Magnetothermal Studies of a Series of Coordination Clusters Built from Ferromagnetically Coupled {(Mn4Mn6III)-Mn-II} Supertetrahedral Units

Three high-nuclearity mixed valence manganese^II/III coordination clusters, have been synthesised, that is, [Mn^III₆Mn^II₄(μ₃-O)₄(HL¹)₆(μ₃-N₃)₃(μ₃-Br)(Br)](N₃)_0.7/(Br)_0.3⋅3 MeCN⋅2 MeOH (1) (H₃L¹=3-methylpentan-1,3,5-triol), [Mn^III₁₁Mn^II₆(μ₄-O)₈(μ₃-Cl)₄(μ,μ₃-O₂CMe)₂(μ,μ-L²)₁₀Cl_2.34(O₂CMe)_0.66(py)₃(MeCN)₂]⋅7 MeCN (2) (H₂L²=2,2-dimethyl-1,3-propanediol and py is pyridine), and [Mn^III₁₂Mn^II₇(μ₄-O)₈(μ₃-η¹N₃)₈(HL³)₁₂(MeCN)₆]Cl₂⋅10 MeOH ⋅MeCN (3) (H₃L³=2,6-bis(hydroxymethyl)-4-methylphenol) with high ground-spin states, S=22, 28±1, and 83/2, respectively; their magnetothermal properties have been studied.
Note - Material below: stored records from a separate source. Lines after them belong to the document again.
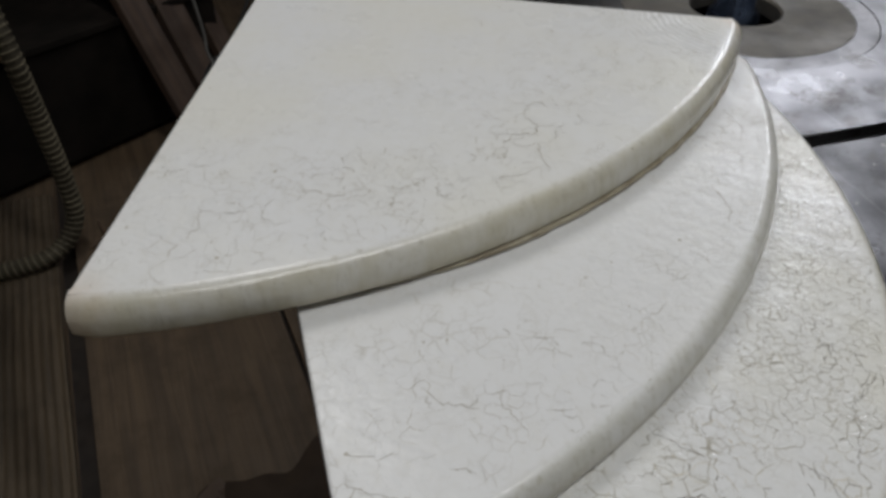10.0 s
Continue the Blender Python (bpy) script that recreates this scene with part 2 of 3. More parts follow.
CRACK = crack_colour("crack_wax", (0.52, 0.50, 0.43), (0.145, 0.127, 0.09))
CRACK_DEEP = crack_colour("deep_crack_wax", (0.15, 0.128, 0.092), (0.075, 0.062, 0.042))
CRACK_OPEN = crack_colour("open_crack_wax", (0.40, 0.375, 0.315), (0.24, 0.22, 0.175))
CRACK_FAINT = crack_colour("faint_crack_wax", (0.60, 0.592, 0.56), (0.30, 0.285, 0.245))
CRACK_TAN = crack_colour("tan_crack_wax", (0.63, 0.605, 0.53), (0.40, 0.36, 0.265))
IRON = cast_iron("planed_iron", (0.138, 0.136, 0.142), (0.046, 0.045, 0.048), (0.24, 0.46), 1.0)
IRON_RING = cast_iron("ring_iron", (0.14, 0.137, 0.140), (0.07, 0.069, 0.071), (0.28, 0.48), 0.3)
DUSTY_RING = plain_stuff("dusty_ring_iron", (0.128, 0.115, 0.094), (0.082, 0.075, 0.064), 30, (0.45, 0.65), 0.5, (0.15, 0.001))
IRON_EDGE = plain_stuff("bright_iron_edge", (0.30, 0.30, 0.31), (0.12, 0.12, 0.12), 60, (0.3, 0.5), 1.0, (0.1, 0.0005))
DARK_IRON = plain_stuff("dark_iron", (0.030, 0.030, 0.034), (0.015, 0.015, 0.016), 40, (0.35, 0.6), 0.6, (0.2, 0.001))
BLUED = plain_stuff("blued_steel", (0.20, 0.27, 0.42), (0.10, 0.14, 0.24), 50, (0.18, 0.34), 1.0, (0.1, 0.0005))
SILVER = plain_stuff("bare_steel", (0.42, 0.42, 0.43), (0.24, 0.24, 0.25), 60, (0.2, 0.4), 1.0, (0.1, 0.0005))
MACHINE = plain_stuff("grimy_machine_paint", (0.19, 0.155, 0.105), (0.008, 0.008, 0.007), 95, (0.25, 0.6), 0.0, (0.8, 0.004), (0.055, 0.038, 0.026))
FLOOR_WOOD = old_wood("floor_wood", (0.102, 0.069, 0.040), (0.062, 0.042, 0.025), 0.016)
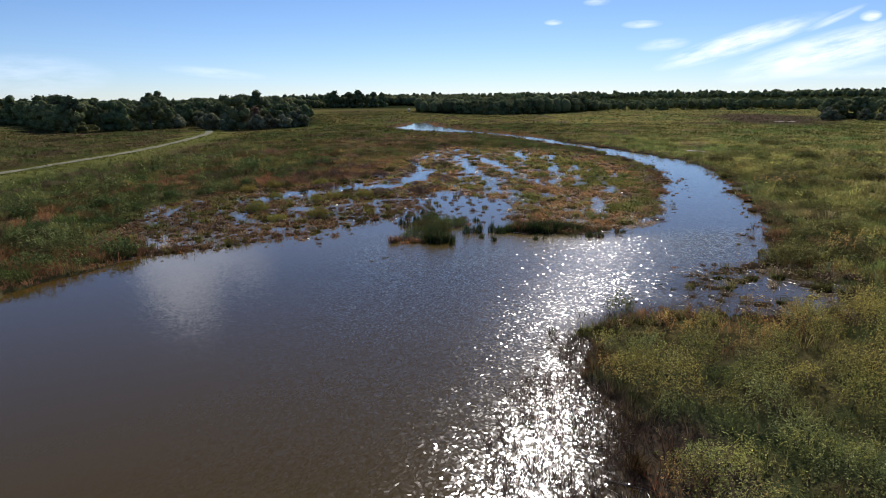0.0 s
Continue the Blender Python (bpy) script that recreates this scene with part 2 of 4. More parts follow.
def line_distance(x, y, pts, radii=None):
    """Distance to a polyline (less its radius there)."""
    best = np.full(np.shape(x), 1e9)
    for k, ((ax, ay), (bx, by)) in enumerate(zip(pts, pts[1:])):
        dx, dy = bx - ax, by - ay
        t = np.clip(((x - ax) * dx + (y - ay) * dy) / (dx * dx + dy * dy + 1e-9), 0, 1)
        d = np.hypot(x - ax - t * dx, y - ay - t * dy)
        if radii is not None:
            d = d - (radii[k] + t * (radii[k + 1] - radii[k]))
        best = np.minimum(best, d)
    return best


def outline_distance(x, y, pts):
    """Signed distance to a closed outline, negative inside."""
    pts = list(pts)
    d = line_distance(x, y, pts + pts[:1])
    inside = np.zeros(np.shape(x), bool)
    for (ax, ay), (bx, by) in zip(pts, pts[1:] + pts[:1]):
        if ay == by:
            continue
        c = ((ay > y) != (by > y)) & (x < (bx - ax) * (y - ay) / (by - ay) + ax)
        inside ^= c
    return np.where(inside, -d, d)


# the pool and the bend of the creek: west shore, inner cove, point, creek, far pool, east shore
POOL = [(-60, -120), (-42, -20), (-33, 18), (-29.5, 35), (-27, 44), (-21, 47.5), (-16, 51), (-12, 54.5), (-9, 60), (-6.5, 67),
        (-6.5, 76), (-4, 80), (0, 75), (3.8, 71), (5.8, 64), (6.1, 59), (5.4, 56), (4.2, 54.8), (5, 53.4), (12, 53.0), (15, 54.2), (18, 58)]
CREEK = [(22, 68), (24, 75), (27, 85), (29, 95), (30.8, 107), (29.5, 124), (26, 141), (22.5, 152), (14, 180), (0, 206), (-14, 214), (-27, 229), (-38, 246),
         (-34, 272), (-33, 304), (-28, 304), (-21, 274), (-9, 240), (1, 220), (16, 193), (25, 165), (32, 147), (37, 131), (39.5, 117), (40, 104), (39.5, 97), (36.5, 84),
         (33, 70), (31, 60)]
EAST = [(27, 50), (23.5, 43), (18, 40), (15, 36.5), (18.5, 33.5), (17, 32), (12, 32.3), (8, 30), (6, 27), (4, 23), (3, 19), (5, 15), (6, 8), (8, -10), (14, -120)]
SHORE = POOL + CREEK + EAST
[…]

The three compounds are based on a common supertetrahedral building block as seen in the Mn₁₀ cluster. This fundamental magnetic unit is made up of a tetrahedron of Mn^II ions with six Mn^III ions placed midway along each edge giving an inscribed octahedron. Thus, the fundamental building unit as represented by compound 1 can be described as a Mn₁₀ supertetrahedron. Compounds 2 and 3 correspond to two such units joined by a common edge or vertex, respectively, resulting in Mn₁₇ and Mn₁₉ coordination clusters. Magnetothermal studies reveal that all three compounds show interesting long-range magnetic ordering at low temperature, originating from negligible magnetic anisotropy of the compounds; compound 2 shows the largest magnetocaloric effect among the three compounds. This is as expected and can be attributed to the presence of a small magnetic anisotropy, and low-lying excited states in compound 2.